§ What you have to do
Provide an exact copy of the data, excluding the images.

§ Supplied information
-------------------------

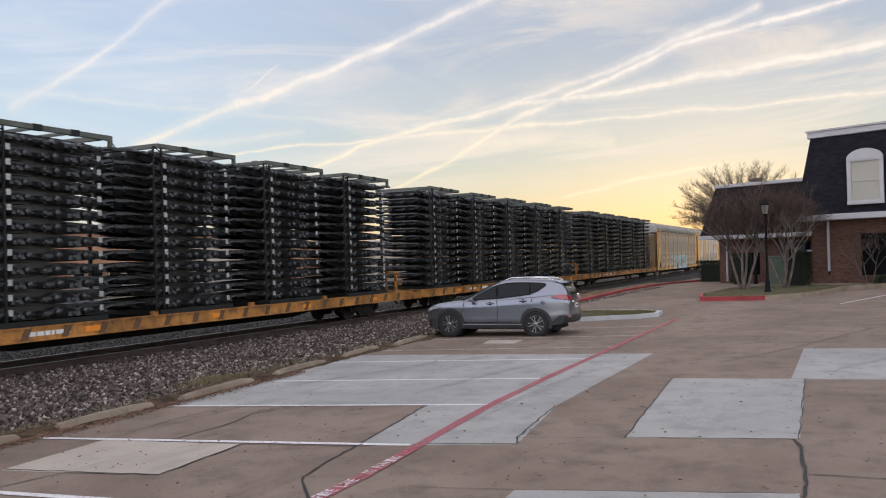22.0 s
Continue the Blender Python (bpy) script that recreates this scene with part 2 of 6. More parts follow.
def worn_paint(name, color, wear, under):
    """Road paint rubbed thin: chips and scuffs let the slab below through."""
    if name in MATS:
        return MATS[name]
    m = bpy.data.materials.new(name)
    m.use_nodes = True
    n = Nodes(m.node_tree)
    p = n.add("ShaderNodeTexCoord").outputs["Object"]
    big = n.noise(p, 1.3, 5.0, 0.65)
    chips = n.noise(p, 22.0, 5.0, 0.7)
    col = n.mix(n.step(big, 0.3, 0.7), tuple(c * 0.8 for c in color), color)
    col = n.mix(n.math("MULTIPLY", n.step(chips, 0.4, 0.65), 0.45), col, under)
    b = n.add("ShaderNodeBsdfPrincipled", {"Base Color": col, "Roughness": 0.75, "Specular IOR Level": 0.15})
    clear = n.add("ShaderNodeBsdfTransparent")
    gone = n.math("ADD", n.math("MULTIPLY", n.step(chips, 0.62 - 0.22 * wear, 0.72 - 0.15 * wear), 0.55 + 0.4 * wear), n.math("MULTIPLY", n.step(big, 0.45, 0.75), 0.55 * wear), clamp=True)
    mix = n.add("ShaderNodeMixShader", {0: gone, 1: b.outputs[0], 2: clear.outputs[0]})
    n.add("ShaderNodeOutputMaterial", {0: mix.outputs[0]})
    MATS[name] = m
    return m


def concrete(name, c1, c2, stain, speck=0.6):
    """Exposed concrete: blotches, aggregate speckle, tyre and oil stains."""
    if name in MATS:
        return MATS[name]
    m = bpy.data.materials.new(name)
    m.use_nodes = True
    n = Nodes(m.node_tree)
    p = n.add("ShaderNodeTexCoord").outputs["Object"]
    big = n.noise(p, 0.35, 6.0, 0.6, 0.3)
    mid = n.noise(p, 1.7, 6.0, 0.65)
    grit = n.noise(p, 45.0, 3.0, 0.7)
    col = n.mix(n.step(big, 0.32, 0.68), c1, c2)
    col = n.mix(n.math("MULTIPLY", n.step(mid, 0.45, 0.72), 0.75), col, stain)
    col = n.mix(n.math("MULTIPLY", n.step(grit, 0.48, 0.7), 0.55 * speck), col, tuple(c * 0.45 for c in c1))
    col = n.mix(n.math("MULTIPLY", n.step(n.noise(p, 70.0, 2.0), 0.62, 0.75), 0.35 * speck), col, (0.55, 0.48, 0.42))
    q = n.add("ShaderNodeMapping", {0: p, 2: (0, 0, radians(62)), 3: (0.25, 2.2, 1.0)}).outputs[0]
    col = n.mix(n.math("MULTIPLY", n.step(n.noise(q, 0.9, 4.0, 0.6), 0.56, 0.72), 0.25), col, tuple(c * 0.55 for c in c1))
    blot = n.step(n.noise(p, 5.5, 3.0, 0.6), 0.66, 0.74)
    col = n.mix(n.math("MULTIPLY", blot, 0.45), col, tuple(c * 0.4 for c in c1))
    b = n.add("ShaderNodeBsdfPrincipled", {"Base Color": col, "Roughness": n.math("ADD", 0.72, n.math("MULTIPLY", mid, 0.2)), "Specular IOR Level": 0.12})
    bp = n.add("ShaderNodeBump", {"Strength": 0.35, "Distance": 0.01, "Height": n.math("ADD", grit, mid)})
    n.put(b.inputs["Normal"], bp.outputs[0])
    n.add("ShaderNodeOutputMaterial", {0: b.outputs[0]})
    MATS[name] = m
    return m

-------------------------

§ Correct result
22.0 s
Continue the Blender Python (bpy) script that recreates this scene with part 2 of 6. More parts follow.
def worn_paint(name, color, wear, under):
    """Road paint rubbed thin: chips and scuffs let the slab below through."""
    if name in MATS:
        return MATS[name]
    m = bpy.data.materials.new(name)
    m.use_nodes = True
    n = Nodes(m.node_tree)
    p = n.add("ShaderNodeTexCoord").outputs["Object"]
    big = n.noise(p, 1.3, 5.0, 0.65)
    chips = n.noise(p, 22.0, 5.0, 0.7)
    col = n.mix(n.step(big, 0.3, 0.7), tuple(c * 0.8 for c in color), color)
    col = n.mix(n.math("MULTIPLY", n.step(chips, 0.4, 0.65), 0.45), col, under)
    b = n.add("ShaderNodeBsdfPrincipled", {"Base Color": col, "Roughness": 0.75, "Specular IOR Level": 0.15})
    clear = n.add("ShaderNodeBsdfTransparent")
    gone = n.math("ADD", n.math("MULTIPLY", n.step(chips, 0.62 - 0.22 * wear, 0.72 - 0.15 * wear), 0.55 + 0.4 * wear), n.math("MULTIPLY", n.step(big, 0.45, 0.75), 0.55 * wear), clamp=True)
    mix = n.add("ShaderNodeMixShader", {0: gone, 1: b.outputs[0], 2: clear.outputs[0]})
    n.add("ShaderNodeOutputMaterial", {0: mix.outputs[0]})
    MATS[name] = m
    return m


def concrete(name, c1, c2, stain, speck=0.6):
    """Exposed concrete: blotches, aggregate speckle, tyre and oil stains."""
    if name in MATS:
        return MATS[name]
    m = bpy.data.materials.new(name)
    m.use_nodes = True
    n = Nodes(m.node_tree)
    p = n.add("ShaderNodeTexCoord").outputs["Object"]
    big = n.noise(p, 0.35, 6.0, 0.6, 0.3)
    mid = n.noise(p, 1.7, 6.0, 0.65)
    grit = n.noise(p, 45.0, 3.0, 0.7)
    col = n.mix(n.step(big, 0.32, 0.68), c1, c2)
    col = n.mix(n.math("MULTIPLY", n.step(mid, 0.45, 0.72), 0.75), col, stain)
    col = n.mix(n.math("MULTIPLY", n.step(grit, 0.48, 0.7), 0.55 * speck), col, tuple(c * 0.45 for c in c1))
    col = n.mix(n.math("MULTIPLY", n.step(n.noise(p, 70.0, 2.0), 0.62, 0.75), 0.35 * speck), col, (0.55, 0.48, 0.42))
    q = n.add("ShaderNodeMapping", {0: p, 2: (0, 0, radians(62)), 3: (0.25, 2.2, 1.0)}).outputs[0]
    col = n.mix(n.math("MULTIPLY", n.step(n.noise(q, 0.9, 4.0, 0.6), 0.56, 0.72), 0.25), col, tuple(c * 0.55 for c in c1))
    blot = n.step(n.noise(p, 5.5, 3.0, 0.6), 0.66, 0.74)
    col = n.mix(n.math("MULTIPLY", blot, 0.45), col, tuple(c * 0.4 for c in c1))
    b = n.add("ShaderNodeBsdfPrincipled", {"Base Color": col, "Roughness": n.math("ADD", 0.72, n.math("MULTIPLY", mid, 0.2)), "Specular IOR Level": 0.12})
    bp = n.add("ShaderNodeBump", {"Strength": 0.35, "Distance": 0.01, "Height": n.math("ADD", grit, mid)})
    n.put(b.inputs["Normal"], bp.outputs[0])
    n.add("ShaderNodeOutputMaterial", {0: b.outputs[0]})
    MATS[name] = m
    return m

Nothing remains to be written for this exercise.